When I decided to leave university and re-apply, I already knew the UCAS deadline was in January and that if I wanted to start again, I needed to get organised. I don’t think I was completely sure if it was the right decision at the time, but I re-applied anyway as a back up in case I changed my mind. In the 9 months I was out of university, I got a full-time job which I really hated. I met some lovely people, but I did not enjoy the work. I think I felt more comfortable going back to university as it was closer to home, I had tried a full-time job that I didn’t enjoy and I knew that I wanted to make a difference in the world. University felt like the place to start that journey again
Do you have plans to become a headteacher? What does it take to go from teacher to headteacher?

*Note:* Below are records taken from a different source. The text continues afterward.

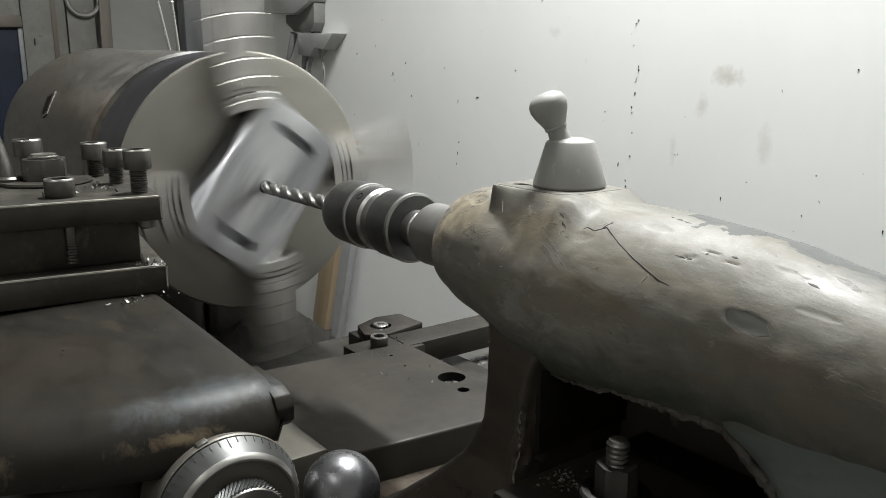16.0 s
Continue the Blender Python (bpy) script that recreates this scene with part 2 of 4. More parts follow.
def matte(name, lo, hi, scale=20, rough=0.7, stretch=(1, 1, 1), bump=0.2):
    m, ns, ls, p = mat(name)
    n = tex(ns, ls, scale, 7, stretch, 0.65, 0.6)
    ls.new(mix(ns, ls, ramp(ns, ls, n, [(0.32, g(0)), (0.7, g(1))]), lo, hi), p.inputs["Base Color"])
    p.inputs["Roughness"].default_value = rough
    relief(ns, ls, p, [n], bump, 0.0008)
    return m


WOOD = matte("raw_pine", (0.20, 0.150, 0.092), (0.29, 0.225, 0.145), 30, 0.6, (1, 1, 0.08))
CONCRETE = matte("oily_concrete", (0.10, 0.095, 0.085), (0.22, 0.21, 0.19), 6, 0.75)
# for the unseen east and south walls, white to add bounced fill light
FARWALL = matte("bounce_white_wall_paint", (0.58, 0.58, 0.56), (0.68, 0.68, 0.66), 3, 0.75)
# end wall: darker than the other walls, its shade is in the grey
GREYWALL = matte("shade_grey_wall", (0.165, 0.165, 0.153), (0.225, 0.225, 0.212), 3, 0.7)
CEIL = matte("ceiling_plaster", (0.60, 0.60, 0.58), (0.70, 0.70, 0.68), 4, 0.85)
GREYPAINT = cast_paint("grey_cabinet_paint", (0.118, 0.117, 0.104), (0.092, 0.090, 0.078), (0.130, 0.125, 0.108), (0.065, 0.054, 0.040), 0.66, 0.6, (), (0.45, 0.65), 0.15, 0.4, ((0.60, (0.085, 0.074, 0.058)),))
BROWNSTRIP = matte("brown_strip", (0.062, 0.052, 0.040), (0.105, 0.090, 0.070), 14, 0.6, (1, 1, 0.1))
BLUE = matte("dark_blue_paint", (0.009, 0.012, 0.021), (0.016, 0.021, 0.034), 12, 0.5)
DARKPOST = matte("dark_grey_paint", (0.07, 0.075, 0.08), (0.11, 0.115, 0.12), 12, 0.45)
LIGHTGREY = matte("pale_grey_paint", (0.46, 0.47, 0.47), (0.58, 0.59, 0.58), 14, 0.5)
TRAYGREY = matte("worn_tray_paint", (0.32, 0.325, 0.32), (0.42, 0.425, 0.415), 16, 0.55)
# the flap's underside shade, put into a darker paint than the tray
TRAYDARK = matte("shaded_underside_paint", (0.10, 0.10, 0.097), (0.16, 0.158, 0.15), 16, 0.6)
MIDGREY = matte("grimy_grey_paint", (0.19, 0.195, 0.195), (0.27, 0.275, 0.27), 16, 0.55)
RUBBER = matte("black_rubber", (0.015, 0.015, 0.015), (0.03, 0.03, 0.03), 60, 0.6)
INK = matte("black_mark", (0.012, 0.012, 0.011), (0.03, 0.028, 0.025), 200, 0.7)
FLECK = matte("dark_wall_flake", (0.02, 0.019, 0.018), (0.06, 0.056, 0.05), 300, 0.8)
OILY = matte("oily_black_chips", (0.008, 0.0075, 0.007), (0.022, 0.020, 0.018), 160, 0.75, bump=0.8)
BLUE.node_tree.nodes["Principled BSDF"].inputs["Specular IOR Level"].default_value = 0.12
OILY.node_tree.nodes["Principled BSDF"].inputs["Specular IOR Level"].default_value = 0.1

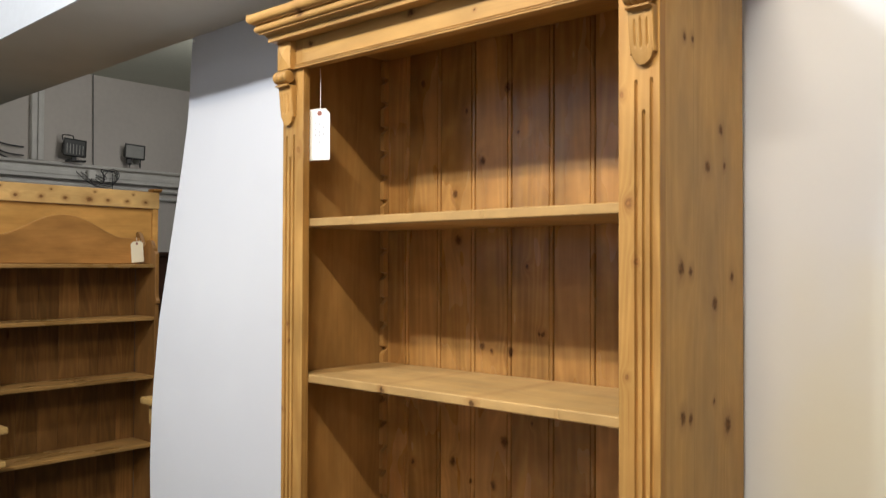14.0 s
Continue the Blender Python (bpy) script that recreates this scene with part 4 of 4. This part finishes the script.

I have no plans to become a headteacher. Although I would consider myself to be aspirational and wanting to succeed in my career, I also love my classroom and the students I teach. Becoming a headteacher (or so I imagine), can take you away from teaching and leave you with logistics, spreadsheets and lots of meetings. My heart lies in meeting young people, trying to make a difference each day and being creative.
I imagine going from teacher to headteacher takes real drive and determination. I think most headteachers will have taken on extra roles within the school e.g. being the head of a department or being an assistant head, before they applied for a headship. I also imagine those who become headteacher haven’t achieved this on their first attempt. All headteachers will have to be resilient.